* Directive:
Return, without pictures, the lines from the start of the data through the one that contains "shutter > 0, shutter".
--- begin Recorded data ---
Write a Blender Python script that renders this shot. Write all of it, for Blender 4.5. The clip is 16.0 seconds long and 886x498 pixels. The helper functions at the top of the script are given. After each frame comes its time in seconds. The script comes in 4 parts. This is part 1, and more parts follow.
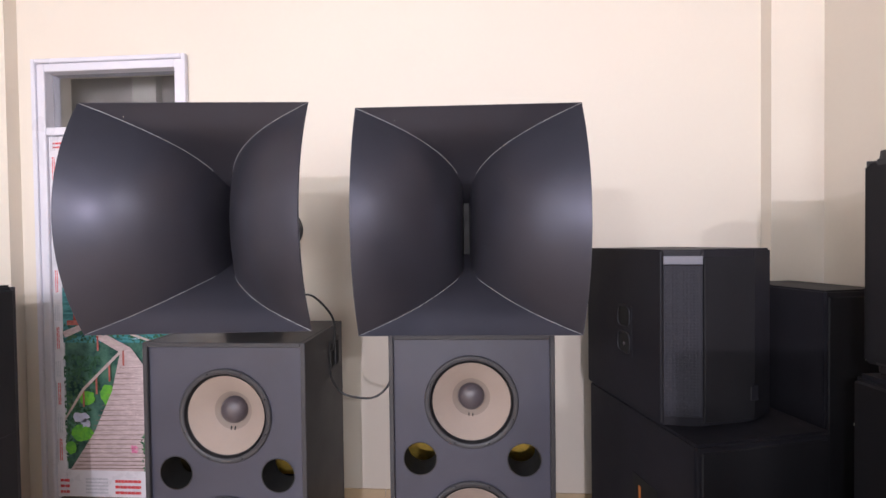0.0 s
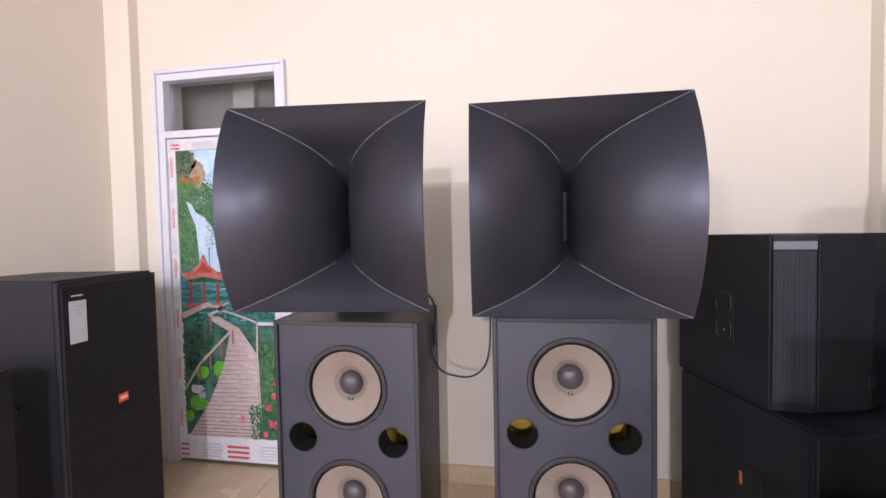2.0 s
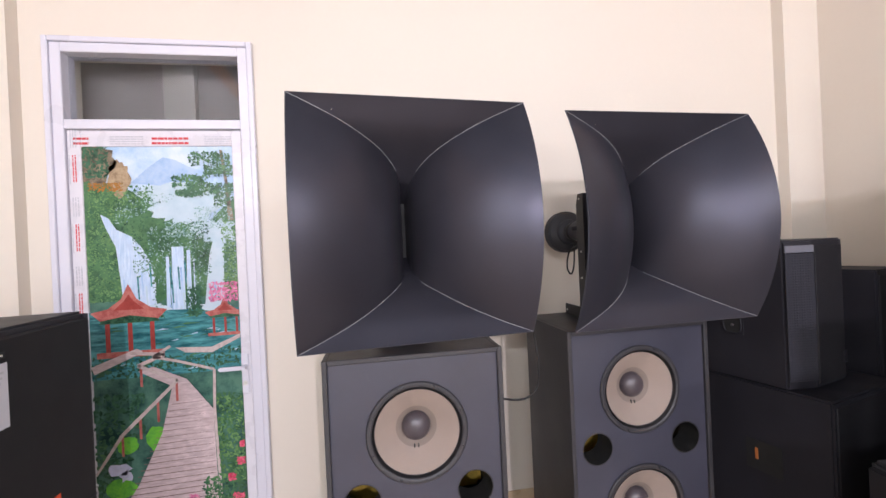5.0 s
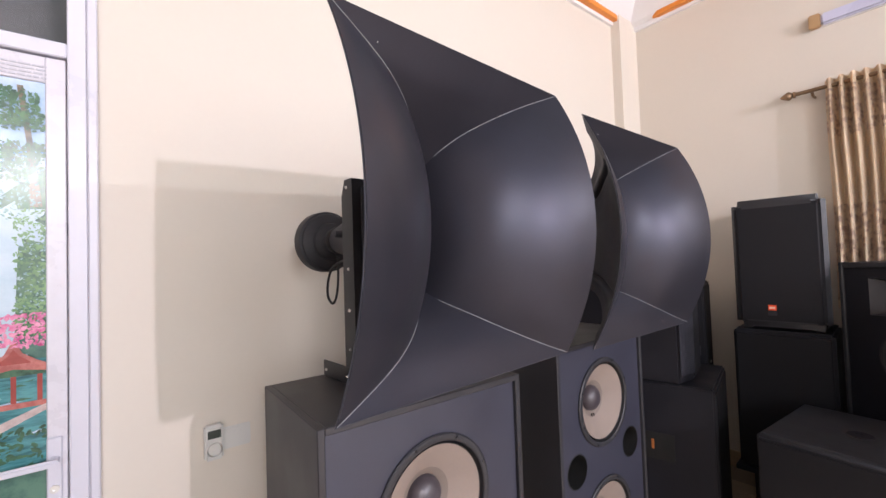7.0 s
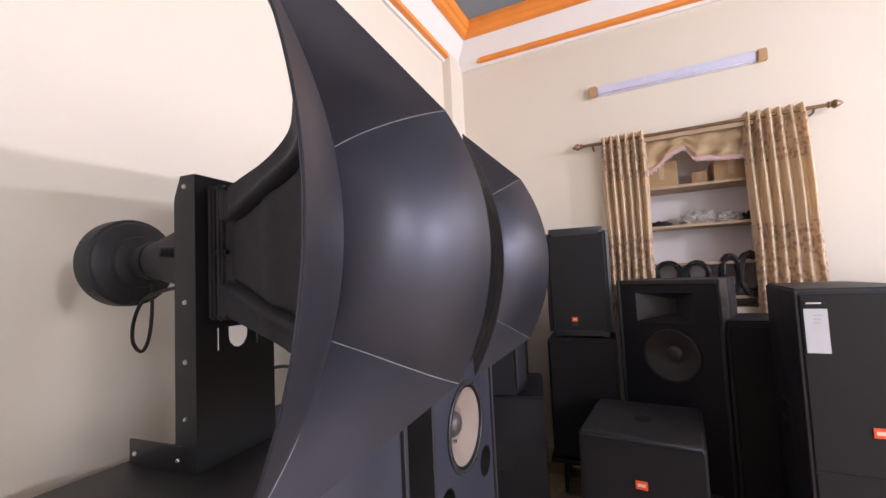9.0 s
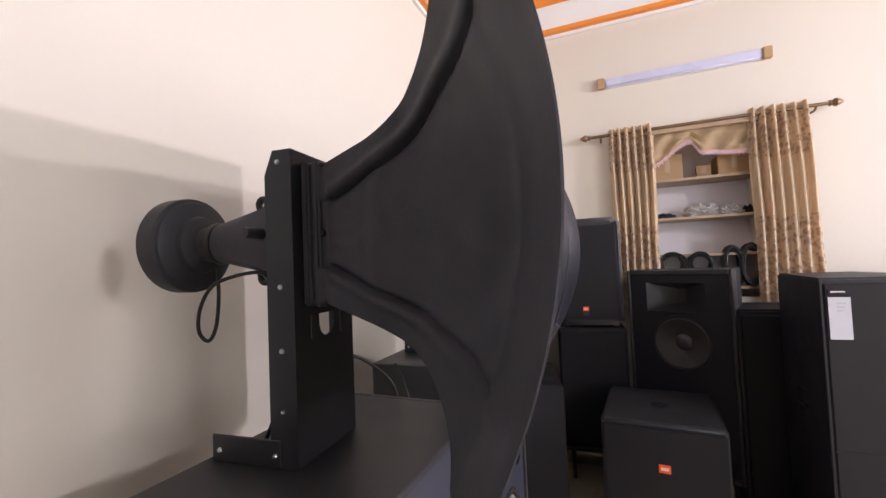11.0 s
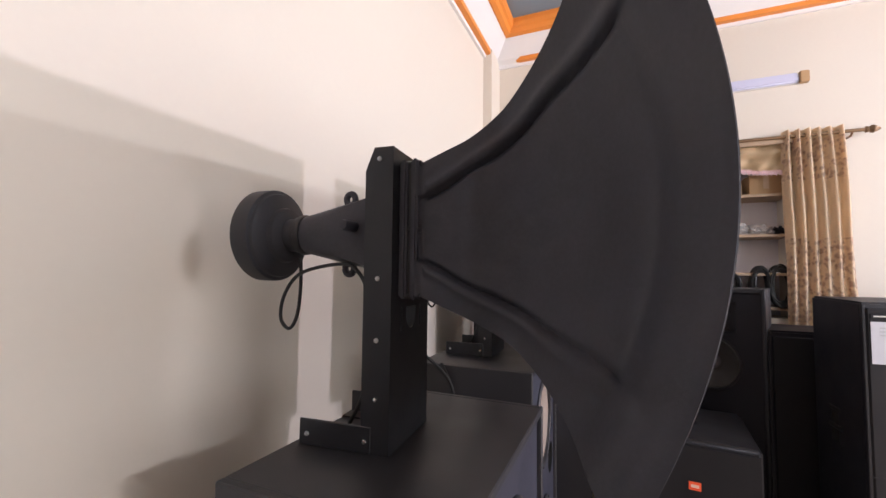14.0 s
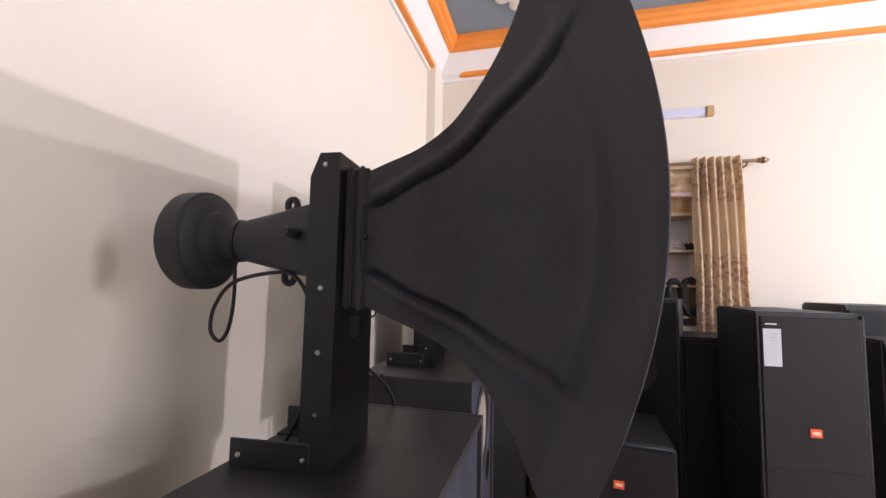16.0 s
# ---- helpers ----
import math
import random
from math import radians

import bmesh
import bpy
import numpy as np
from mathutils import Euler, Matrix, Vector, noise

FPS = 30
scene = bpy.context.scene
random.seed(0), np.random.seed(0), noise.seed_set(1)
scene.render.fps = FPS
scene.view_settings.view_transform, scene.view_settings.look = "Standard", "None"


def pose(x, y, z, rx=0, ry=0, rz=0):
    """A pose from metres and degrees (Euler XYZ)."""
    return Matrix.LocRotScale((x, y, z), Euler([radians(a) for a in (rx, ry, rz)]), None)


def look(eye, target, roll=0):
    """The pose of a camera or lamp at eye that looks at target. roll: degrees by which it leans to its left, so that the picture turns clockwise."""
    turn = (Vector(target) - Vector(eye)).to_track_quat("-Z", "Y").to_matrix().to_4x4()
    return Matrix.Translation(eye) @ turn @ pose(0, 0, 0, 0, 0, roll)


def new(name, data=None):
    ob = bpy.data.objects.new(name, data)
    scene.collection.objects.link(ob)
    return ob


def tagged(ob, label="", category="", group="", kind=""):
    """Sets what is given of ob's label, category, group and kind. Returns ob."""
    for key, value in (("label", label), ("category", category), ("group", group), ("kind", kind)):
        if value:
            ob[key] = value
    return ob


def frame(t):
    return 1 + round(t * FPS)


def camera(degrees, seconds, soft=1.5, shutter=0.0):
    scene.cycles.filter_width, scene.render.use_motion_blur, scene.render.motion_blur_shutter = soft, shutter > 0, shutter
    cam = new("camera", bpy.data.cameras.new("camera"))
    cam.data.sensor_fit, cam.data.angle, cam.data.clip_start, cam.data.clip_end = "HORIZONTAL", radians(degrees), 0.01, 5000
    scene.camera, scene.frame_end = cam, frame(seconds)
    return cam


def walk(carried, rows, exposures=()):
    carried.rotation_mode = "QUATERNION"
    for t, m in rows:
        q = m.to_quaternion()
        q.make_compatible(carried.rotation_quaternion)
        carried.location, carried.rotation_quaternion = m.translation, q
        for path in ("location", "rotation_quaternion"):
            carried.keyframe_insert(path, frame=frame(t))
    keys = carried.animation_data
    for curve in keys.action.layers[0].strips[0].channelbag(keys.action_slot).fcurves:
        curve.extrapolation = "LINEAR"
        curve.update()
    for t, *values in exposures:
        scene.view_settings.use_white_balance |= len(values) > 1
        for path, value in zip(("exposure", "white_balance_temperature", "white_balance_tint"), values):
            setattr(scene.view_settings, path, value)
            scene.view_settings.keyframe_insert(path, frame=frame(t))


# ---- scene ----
--- end Recorded data ---
* Response for this exercise:
Write a Blender Python script that renders this shot. Write all of it, for Blender 4.5. The clip is 16.0 seconds long and 886x498 pixels. The helper functions at the top of the script are given. After each frame comes its time in seconds. The script comes in 4 parts. This is part 1, and more parts follow.
0.0 s
2.0 s
5.0 s
7.0 s
9.0 s
11.0 s
14.0 s
16.0 s
# ---- helpers ----
import math
import random
from math import radians

import bmesh
import bpy
import numpy as np
from mathutils import Euler, Matrix, Vector, noise

FPS = 30
scene = bpy.context.scene
random.seed(0), np.random.seed(0), noise.seed_set(1)
scene.render.fps = FPS
scene.view_settings.view_transform, scene.view_settings.look = "Standard", "None"


def pose(x, y, z, rx=0, ry=0, rz=0):
    """A pose from metres and degrees (Euler XYZ)."""
    return Matrix.LocRotScale((x, y, z), Euler([radians(a) for a in (rx, ry, rz)]), None)


def look(eye, target, roll=0):
    """The pose of a camera or lamp at eye that looks at target. roll: degrees by which it leans to its left, so that the picture turns clockwise."""
    turn = (Vector(target) - Vector(eye)).to_track_quat("-Z", "Y").to_matrix().to_4x4()
    return Matrix.Translation(eye) @ turn @ pose(0, 0, 0, 0, 0, roll)


def new(name, data=None):
    ob = bpy.data.objects.new(name, data)
    scene.collection.objects.link(ob)
    return ob


def tagged(ob, label="", category="", group="", kind=""):
    """Sets what is given of ob's label, category, group and kind. Returns ob."""
    for key, value in (("label", label), ("category", category), ("group", group), ("kind", kind)):
        if value:
            ob[key] = value
    return ob


def frame(t):
    return 1 + round(t * FPS)


def camera(degrees, seconds, soft=1.5, shutter=0.0):
    scene.cycles.filter_width, scene.render.use_motion_blur, scene.render.motion_blur_shutter = soft, shutter > 0, shutter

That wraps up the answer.